Education subject guides sprang up on the web. The Elementary and
Secondary Education Act, provided assistance to disadvantaged
students or pupils with limited proficiency in English and is
intended to improve instruction in areas like drug use prevention,
math, and science. ERIC (Educational Resources database) went online.

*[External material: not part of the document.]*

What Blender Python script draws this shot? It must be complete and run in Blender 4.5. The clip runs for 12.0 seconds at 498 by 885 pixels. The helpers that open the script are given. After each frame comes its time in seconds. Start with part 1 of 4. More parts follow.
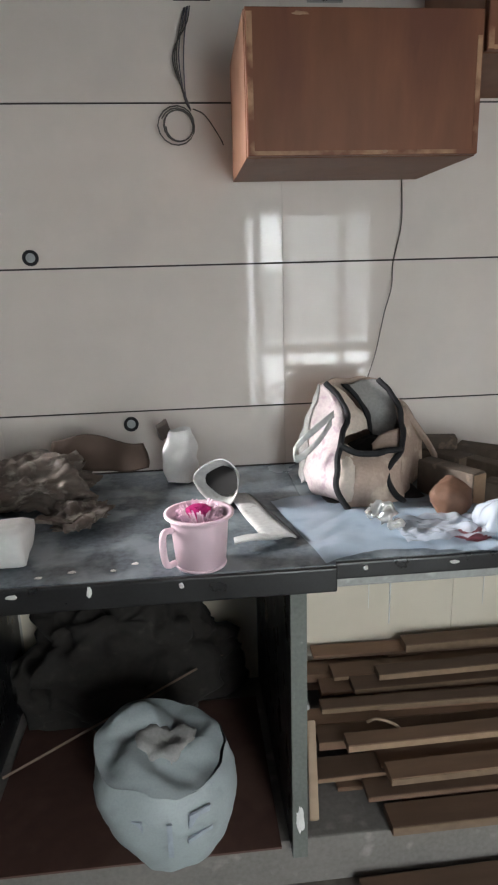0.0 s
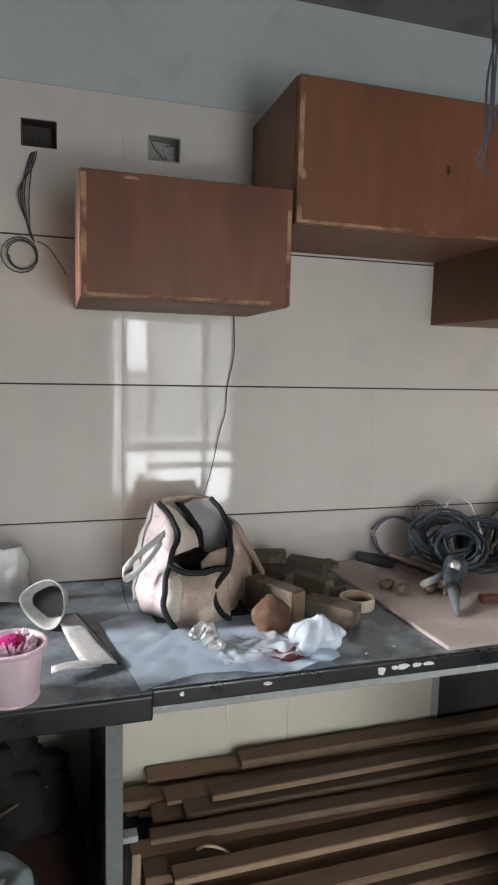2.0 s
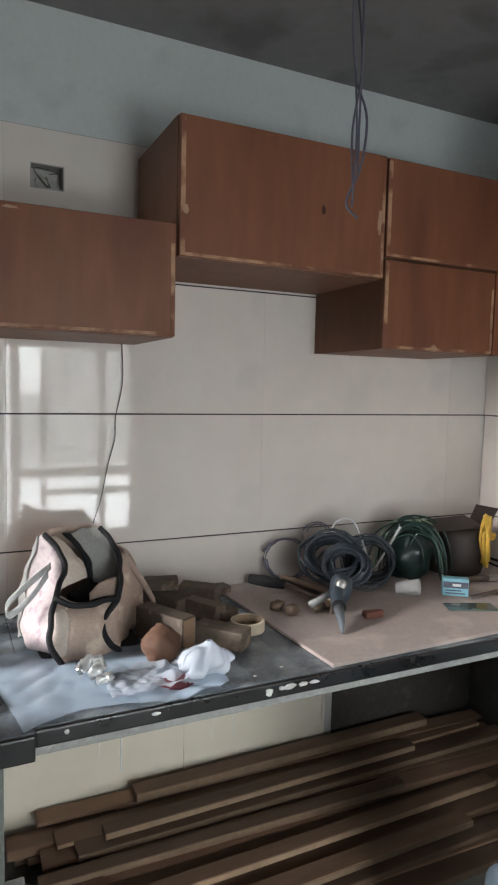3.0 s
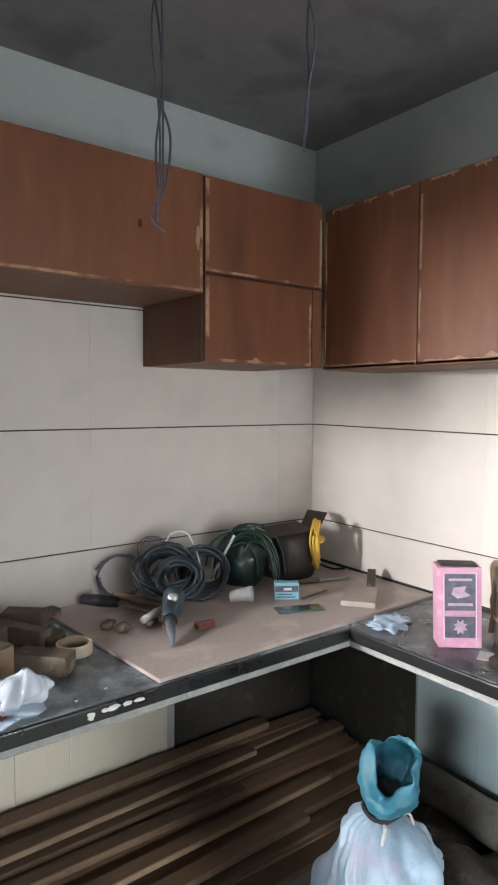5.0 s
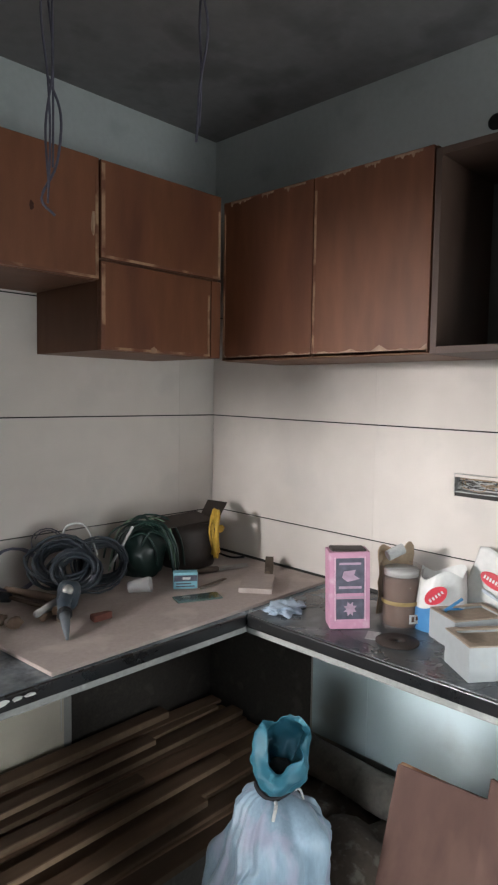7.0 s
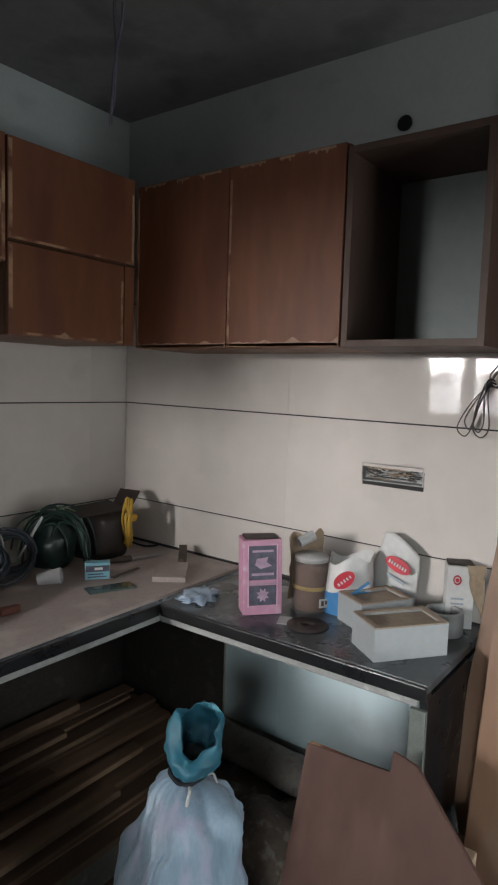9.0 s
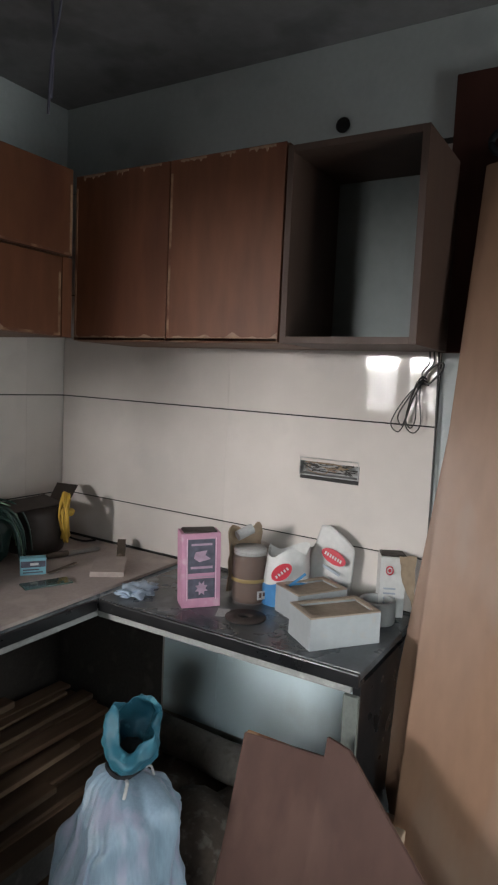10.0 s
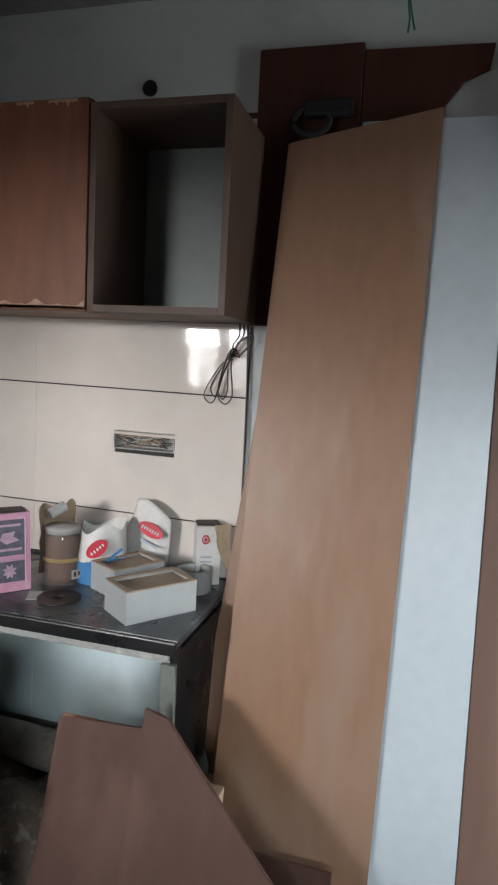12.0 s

Ritalin becqme the drug of choice for schools and parents alike as
more students were labeled ADD or ADHD. The BIG change is that
students can complete their education without coming on campus,
through Distance Education Programs. In the classroom, many schools
required uniforms. Hot issues in education included:
Distance Education
Year Round School
Dual or Concurrent Credit
Cultural Diversity or Multiculturalism
School-to-Work and Tech Prep
Best Sellers
Reading entire books online became available through Project
Gutenberg and others. Audio books became the rage - taking a trip?
Listen to a book in the car. The biggest trend in book selling
during the 1990s included online bookstores and publishers like
amazon.com. Borders or Barnes and Noble, Mega-book stores drove the
smaller ones out of business. The price of books sky-rocketed and
half-priced books (used books) became popular. Specialty book
stores (Mysteries, Science Fiction,etc.) featured specialists,
unique collections, and author visits. Oprah Winfrey's picks
encouraged a new readership and culminated in Oprah's Book Club.
Big money authors rushed to the web with reviews, bios, etc. and
during the decade included Sue Grafton (A - O of her mystery series
published by 1999.) John Grisham (5 of the top ten spots selling over
40,000,000 copies), and Michael Crichton (3 top ten spots). Tony
Morrison, Amy Tan, Sara Paretsky, Tony Hillerman, Danielle Steele,
and Tom Clancy. Top selling books included 7 Habits of Highly
Effective People, Cold Mountain by Charles Frazier, Into Thin Air by
Jon Krakaver, Memoirs of a Geisha by Authur S. Golden, and Divine
Secrets of the Ya Ya Sisterhood by Rebecca Wells. Non fiction self
help books continued to sell (Chicken Soup for the Soul - and all its
antecedents and websites and on and on and on!) . Sugar Busters and
The Zone diet books were top sellers.